2006年12月5日(火)「しんぶん赤旗」
教育基本法改悪案
審議まだ足りない
4地方公聴会 公述人から懸念次々
教育基本法改悪法案について与党が今週中の採決・成立をもくろむなか、参院教育基本法特別委員会は四日、全国四カ所(新潟、長野、神戸、徳島)で地方公聴会を開きました。新潟会場では公述人四人のうち三人が政府案を批判。神戸会場では、自民党推薦の兵庫県立高等学校PTA連合会副会長が「影響を受けるのは子どもたちであり、教育基本法の『改正』は真剣で慎重であってほしい。まだまだ審議の時間が少ない」と発言するなど、各地で慎重審議を求める意見が相次ぎました。

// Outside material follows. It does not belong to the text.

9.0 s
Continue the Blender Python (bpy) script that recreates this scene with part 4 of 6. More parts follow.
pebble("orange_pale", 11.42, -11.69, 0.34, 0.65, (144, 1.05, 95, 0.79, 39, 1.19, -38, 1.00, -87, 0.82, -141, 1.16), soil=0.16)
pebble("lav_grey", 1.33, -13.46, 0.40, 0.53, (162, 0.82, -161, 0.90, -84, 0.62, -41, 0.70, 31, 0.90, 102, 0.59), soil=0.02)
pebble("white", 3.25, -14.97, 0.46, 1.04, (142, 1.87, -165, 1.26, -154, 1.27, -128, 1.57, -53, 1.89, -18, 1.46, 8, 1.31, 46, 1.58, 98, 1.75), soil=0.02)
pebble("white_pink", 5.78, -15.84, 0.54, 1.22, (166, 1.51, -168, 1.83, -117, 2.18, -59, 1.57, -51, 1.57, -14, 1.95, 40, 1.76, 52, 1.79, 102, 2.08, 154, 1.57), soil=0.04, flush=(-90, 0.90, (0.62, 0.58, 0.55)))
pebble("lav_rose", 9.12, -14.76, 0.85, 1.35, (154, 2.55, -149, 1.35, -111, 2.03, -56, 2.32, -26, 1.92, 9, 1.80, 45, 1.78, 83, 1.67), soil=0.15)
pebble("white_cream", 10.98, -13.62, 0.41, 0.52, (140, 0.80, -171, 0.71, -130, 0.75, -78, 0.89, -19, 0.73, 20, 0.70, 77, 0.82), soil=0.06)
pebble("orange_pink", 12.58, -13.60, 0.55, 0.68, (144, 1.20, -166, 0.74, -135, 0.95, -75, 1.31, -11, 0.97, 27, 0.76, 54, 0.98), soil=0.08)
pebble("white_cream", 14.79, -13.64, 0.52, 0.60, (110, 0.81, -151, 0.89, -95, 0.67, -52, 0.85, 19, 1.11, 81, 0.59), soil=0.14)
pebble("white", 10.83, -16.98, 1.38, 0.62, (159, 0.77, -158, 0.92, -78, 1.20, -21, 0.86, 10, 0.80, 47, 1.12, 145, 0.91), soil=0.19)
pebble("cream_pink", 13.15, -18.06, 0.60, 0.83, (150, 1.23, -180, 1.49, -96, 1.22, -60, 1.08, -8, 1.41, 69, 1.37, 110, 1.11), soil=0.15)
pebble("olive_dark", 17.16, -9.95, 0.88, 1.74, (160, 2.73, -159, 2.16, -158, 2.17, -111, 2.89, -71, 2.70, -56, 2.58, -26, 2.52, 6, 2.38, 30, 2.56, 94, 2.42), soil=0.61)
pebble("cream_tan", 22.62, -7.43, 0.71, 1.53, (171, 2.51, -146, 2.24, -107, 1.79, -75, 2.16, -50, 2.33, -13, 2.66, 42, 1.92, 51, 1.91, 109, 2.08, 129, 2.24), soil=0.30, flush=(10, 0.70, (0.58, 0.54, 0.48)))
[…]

焦点である現行法一〇条の改悪について土屋基規・神戸大名誉教授(神戸会場)は「改悪法案は無制限に教育行政が教育内容に関与することになりかねない。教育の自主性を発揮するうえで教育行政のかかわりを制限することが必要だ」と、政府案の廃案を求めました。
福田誠治・都留文科大教授(新潟会場)は、現場の自発性を尊重するフィンランドの教育にふれながら、「現行基本法の立場はフィンランドの教育にとても近い」と指摘。「現行法は世界のなかでかなりのレベル。変える必要はない」と述べました。

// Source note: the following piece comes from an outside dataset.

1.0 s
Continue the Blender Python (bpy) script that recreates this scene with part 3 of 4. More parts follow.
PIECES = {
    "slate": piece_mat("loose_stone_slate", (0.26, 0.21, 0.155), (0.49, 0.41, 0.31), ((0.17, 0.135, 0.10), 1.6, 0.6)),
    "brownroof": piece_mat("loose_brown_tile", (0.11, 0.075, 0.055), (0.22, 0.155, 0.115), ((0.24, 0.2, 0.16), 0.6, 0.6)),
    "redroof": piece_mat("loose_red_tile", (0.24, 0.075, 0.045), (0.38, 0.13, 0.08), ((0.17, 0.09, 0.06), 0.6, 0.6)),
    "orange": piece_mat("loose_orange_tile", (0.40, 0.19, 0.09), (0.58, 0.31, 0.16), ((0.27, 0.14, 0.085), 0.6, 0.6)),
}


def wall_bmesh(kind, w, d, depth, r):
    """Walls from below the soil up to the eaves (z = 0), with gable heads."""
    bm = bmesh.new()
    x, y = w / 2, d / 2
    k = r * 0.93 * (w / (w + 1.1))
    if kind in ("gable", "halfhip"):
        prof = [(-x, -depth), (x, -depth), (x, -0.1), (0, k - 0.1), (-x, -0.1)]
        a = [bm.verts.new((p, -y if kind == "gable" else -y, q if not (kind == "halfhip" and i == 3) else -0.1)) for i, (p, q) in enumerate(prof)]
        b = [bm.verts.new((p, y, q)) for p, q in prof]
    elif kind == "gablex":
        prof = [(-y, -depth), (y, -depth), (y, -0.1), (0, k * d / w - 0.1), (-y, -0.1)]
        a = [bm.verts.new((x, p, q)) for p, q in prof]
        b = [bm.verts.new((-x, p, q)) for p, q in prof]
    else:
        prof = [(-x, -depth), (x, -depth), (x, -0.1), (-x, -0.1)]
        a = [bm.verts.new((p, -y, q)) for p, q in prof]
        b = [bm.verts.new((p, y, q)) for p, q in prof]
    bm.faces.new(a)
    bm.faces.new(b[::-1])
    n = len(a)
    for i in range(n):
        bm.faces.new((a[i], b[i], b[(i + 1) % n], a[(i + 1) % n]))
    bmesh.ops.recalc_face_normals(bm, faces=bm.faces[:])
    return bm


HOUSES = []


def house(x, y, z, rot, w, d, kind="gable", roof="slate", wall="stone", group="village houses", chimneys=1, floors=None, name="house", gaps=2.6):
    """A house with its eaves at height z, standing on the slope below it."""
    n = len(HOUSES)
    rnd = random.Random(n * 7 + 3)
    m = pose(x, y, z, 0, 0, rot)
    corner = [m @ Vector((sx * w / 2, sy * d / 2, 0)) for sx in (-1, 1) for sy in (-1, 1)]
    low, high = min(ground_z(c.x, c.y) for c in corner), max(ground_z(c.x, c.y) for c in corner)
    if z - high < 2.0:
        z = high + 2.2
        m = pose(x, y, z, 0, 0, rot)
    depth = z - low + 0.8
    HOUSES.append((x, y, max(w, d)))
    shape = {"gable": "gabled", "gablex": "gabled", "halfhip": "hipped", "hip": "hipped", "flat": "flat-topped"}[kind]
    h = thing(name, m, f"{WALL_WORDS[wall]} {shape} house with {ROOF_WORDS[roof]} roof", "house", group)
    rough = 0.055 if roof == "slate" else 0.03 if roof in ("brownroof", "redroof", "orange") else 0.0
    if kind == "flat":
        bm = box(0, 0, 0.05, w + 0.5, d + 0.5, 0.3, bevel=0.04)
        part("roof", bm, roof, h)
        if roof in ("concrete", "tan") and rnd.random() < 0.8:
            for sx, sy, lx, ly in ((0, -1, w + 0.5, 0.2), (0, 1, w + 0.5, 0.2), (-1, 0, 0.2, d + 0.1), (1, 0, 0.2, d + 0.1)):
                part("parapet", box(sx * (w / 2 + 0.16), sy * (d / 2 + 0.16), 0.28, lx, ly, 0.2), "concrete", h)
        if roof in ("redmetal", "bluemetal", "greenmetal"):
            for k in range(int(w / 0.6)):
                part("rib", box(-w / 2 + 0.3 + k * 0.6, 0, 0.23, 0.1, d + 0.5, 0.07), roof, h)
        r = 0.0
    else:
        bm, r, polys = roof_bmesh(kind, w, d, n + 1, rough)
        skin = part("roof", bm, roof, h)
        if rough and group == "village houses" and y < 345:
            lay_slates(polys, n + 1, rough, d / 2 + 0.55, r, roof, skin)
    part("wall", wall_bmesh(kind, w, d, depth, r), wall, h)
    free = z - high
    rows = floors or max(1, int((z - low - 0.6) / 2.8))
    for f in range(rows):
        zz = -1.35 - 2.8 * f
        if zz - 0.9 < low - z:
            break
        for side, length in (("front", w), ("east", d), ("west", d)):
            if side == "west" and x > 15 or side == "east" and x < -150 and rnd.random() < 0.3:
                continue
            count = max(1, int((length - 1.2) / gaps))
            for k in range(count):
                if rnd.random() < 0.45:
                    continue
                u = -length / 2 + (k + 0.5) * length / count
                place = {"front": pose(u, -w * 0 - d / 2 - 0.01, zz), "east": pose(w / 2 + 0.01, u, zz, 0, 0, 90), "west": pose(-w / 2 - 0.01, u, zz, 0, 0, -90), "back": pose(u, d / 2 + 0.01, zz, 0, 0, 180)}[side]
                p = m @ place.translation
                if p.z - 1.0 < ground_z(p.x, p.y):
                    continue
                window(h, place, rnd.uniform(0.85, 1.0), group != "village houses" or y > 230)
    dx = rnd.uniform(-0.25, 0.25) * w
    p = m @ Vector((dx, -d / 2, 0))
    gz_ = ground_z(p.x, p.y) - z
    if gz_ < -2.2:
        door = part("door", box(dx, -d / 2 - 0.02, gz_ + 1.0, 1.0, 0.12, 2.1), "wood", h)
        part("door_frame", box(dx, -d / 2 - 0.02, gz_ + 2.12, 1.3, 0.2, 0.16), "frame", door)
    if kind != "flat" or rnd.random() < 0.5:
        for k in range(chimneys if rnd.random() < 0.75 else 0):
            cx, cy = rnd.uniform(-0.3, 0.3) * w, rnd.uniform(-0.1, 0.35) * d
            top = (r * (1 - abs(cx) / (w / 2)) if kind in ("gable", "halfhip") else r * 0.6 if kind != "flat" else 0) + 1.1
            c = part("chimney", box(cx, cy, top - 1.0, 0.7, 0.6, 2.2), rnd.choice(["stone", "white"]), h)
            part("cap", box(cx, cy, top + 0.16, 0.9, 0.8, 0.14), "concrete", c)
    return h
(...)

イギリスの教育行政が専門の大田直子・首都大学東京教授(長野会場)は、政府の「教育改革」論について「サッチャーの教育改革が成功したかのような説明は問題だ。その後かなり修正されブレアになって方向性がまったく変わった」と指摘しました。
徳島会場でも戸塚悦朗・龍谷大教授が「良識の府である参議院は、拙速な立法をしないと期待している」と発言。石躍胤央・徳島大名誉教授は「なぜ教育基本法を変えるのかわからない。もっとしっかり話してほしい」と述べ、慎重審議を求めました。
同日、参院教育基本法特別委員会は六日に甲府市と静岡市で地方公聴会を開くことを決めました。